The RPB member State and Tribal governments and New England Fishery Management Council are in the process of describing how they can use the NE Ocean Plan to guide and inform their activities and decisions.

IV. Conclusion

Through Executive Order 13547, Stewardship of the Ocean, Our Coasts, and the Great Lakes, President Obama established a National Ocean Policy to ensure the protection, maintenance, and restoration of the health of ocean, coastal, and Great Lakes ecosystems and resources; enhance the sustainability of ocean and coastal economies; preserve our maritime heritage; support sustainable uses and access; provide for adaptive management to enhance our understanding of and capacity to respond to climate change and ocean acidification; and coordinate with our national security and foreign policy interests.

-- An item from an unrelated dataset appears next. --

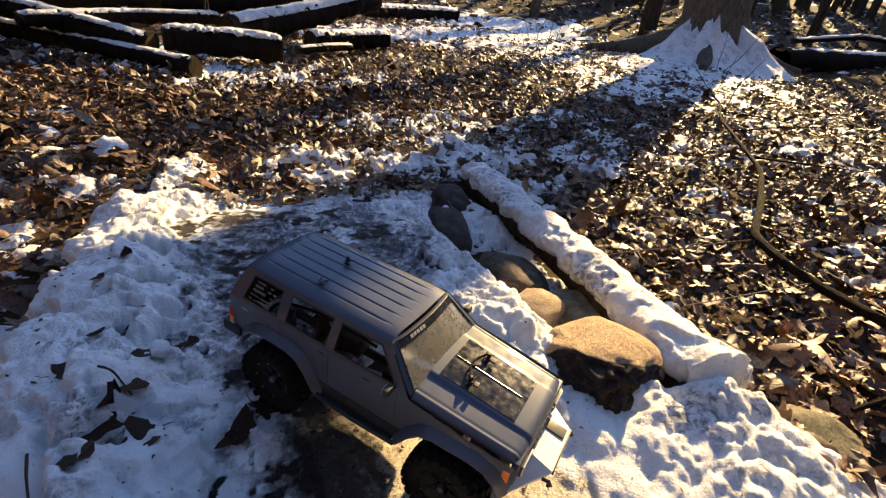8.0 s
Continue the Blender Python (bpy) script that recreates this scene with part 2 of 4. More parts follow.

The NE RPB anticipates the NE Ocean Plan will increase the sharing of information and data across resource managers, stakeholders and the public; enhance decision-making through collaboration and coordination within NOAA and among Federal, State and Tribal governments; and provide for an improved information and data system that characterizes human activities and natural resources in Northeast waters from the coast to 200 nautical miles offshore. This informational overlay, along with the best practices for improved coordination, will improve the context for decisions affecting the resources and coastal and ocean waters of the Northeast region.

Authority: Executive Order 13547, “Stewardship of the Ocean, Our Coasts and the Great Lakes” (July 19, 2010).

Cathryn D. Sullivan,

Administrator, National Oceanic and Atmospheric Administration.